*** Given information ***

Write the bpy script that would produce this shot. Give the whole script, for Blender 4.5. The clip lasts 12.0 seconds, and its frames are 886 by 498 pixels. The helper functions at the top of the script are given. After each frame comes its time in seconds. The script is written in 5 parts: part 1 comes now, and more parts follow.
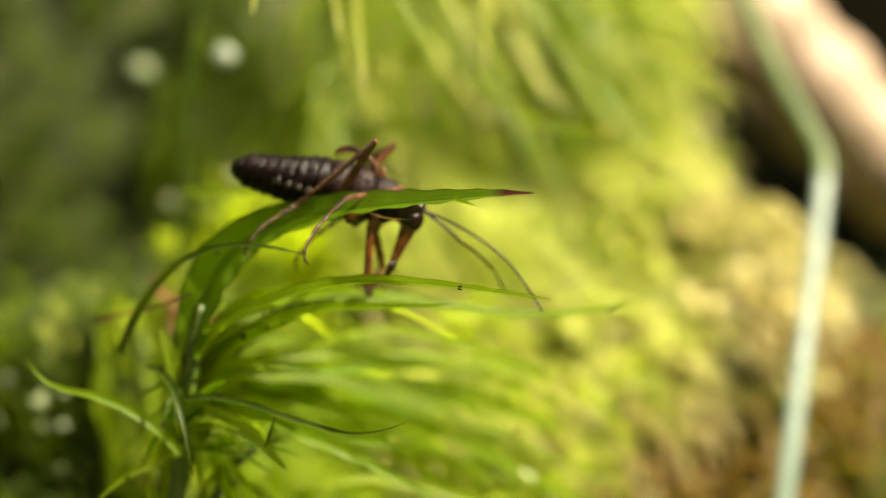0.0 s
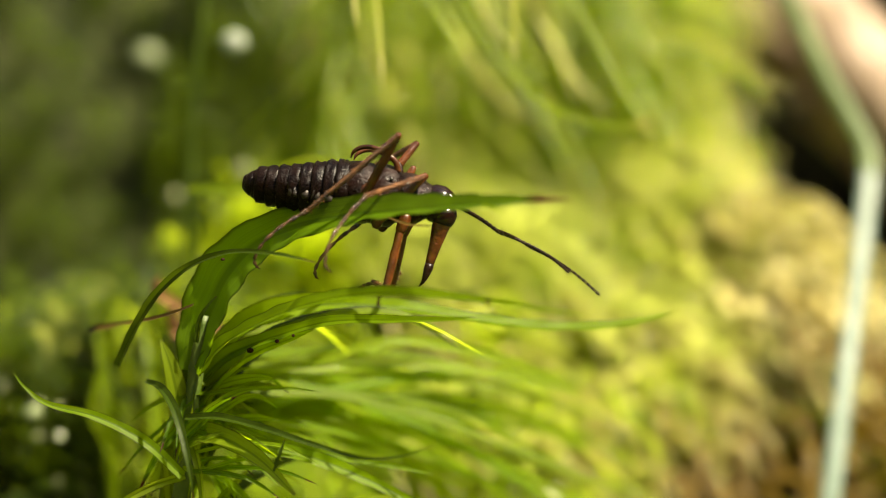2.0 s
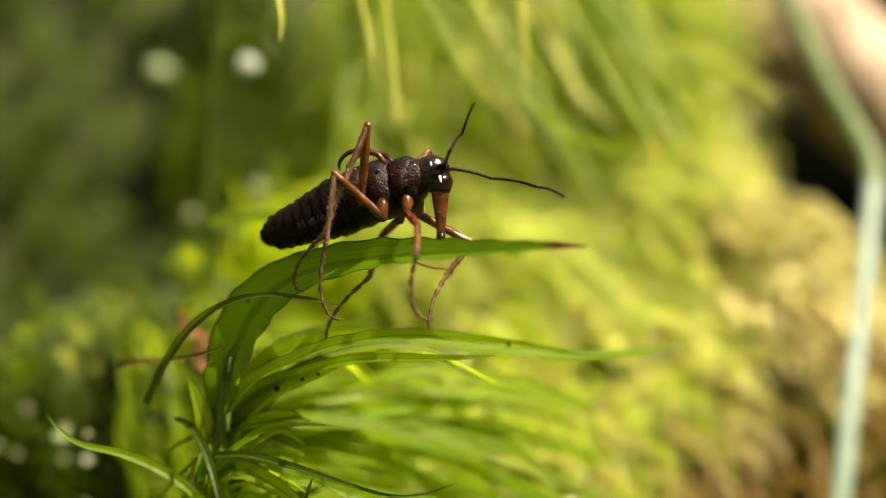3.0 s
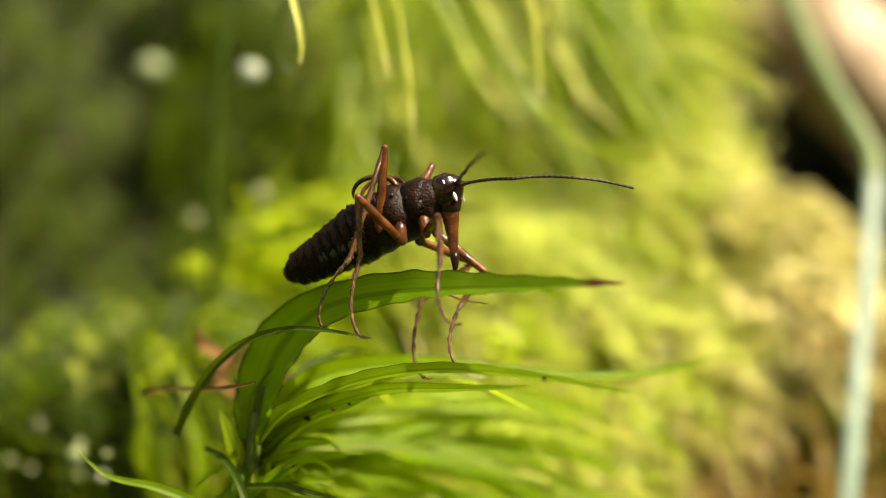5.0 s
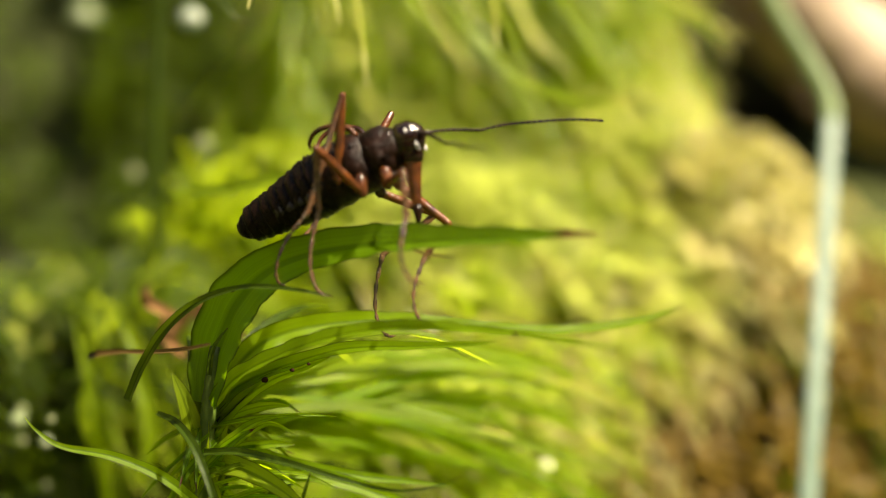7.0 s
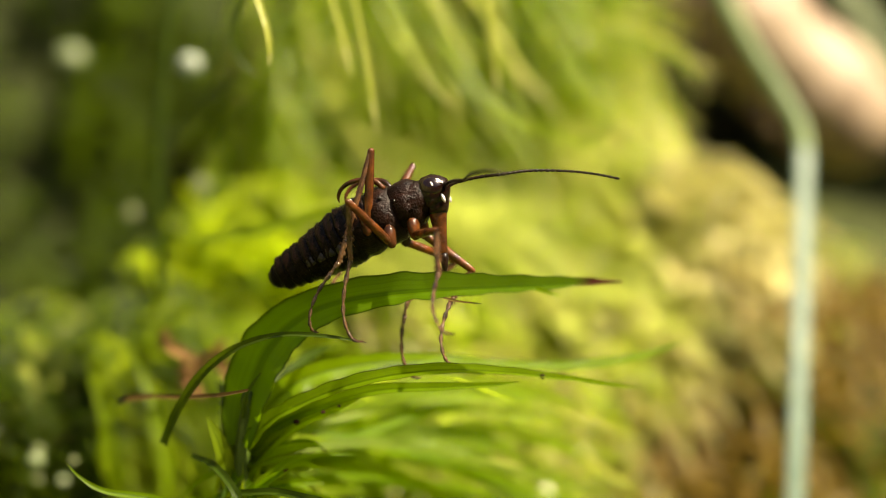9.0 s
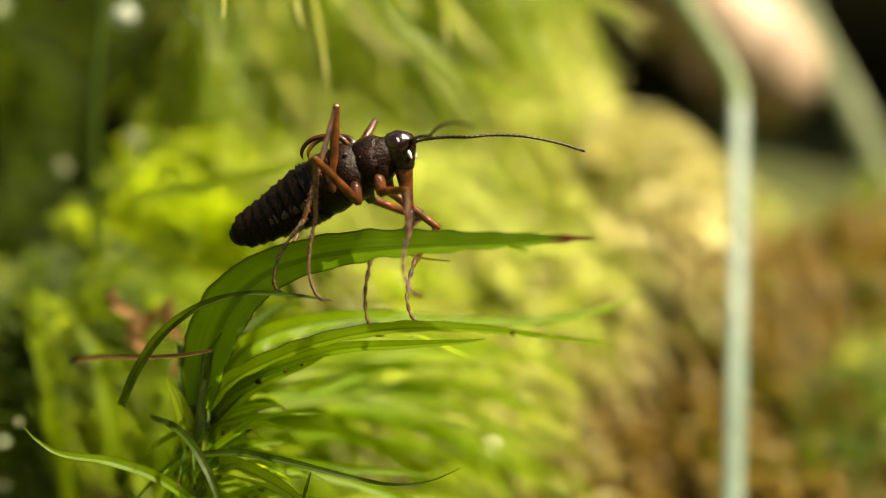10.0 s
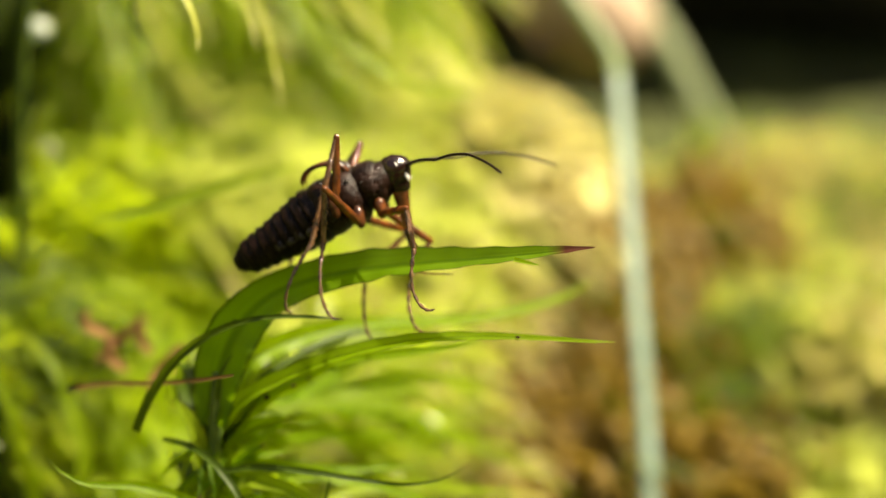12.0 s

***

— Required work —
Return the listing above in full and without alteration, excluding its pictures.

— Answer to this problem —
Write the bpy script that would produce this shot. Give the whole script, for Blender 4.5. The clip lasts 12.0 seconds, and its frames are 886 by 498 pixels. The helper functions at the top of the script are given. After each frame comes its time in seconds. The script is written in 5 parts: part 1 comes now, and more parts follow.
0.0 s
2.0 s
3.0 s
5.0 s
7.0 s
9.0 s
10.0 s
12.0 s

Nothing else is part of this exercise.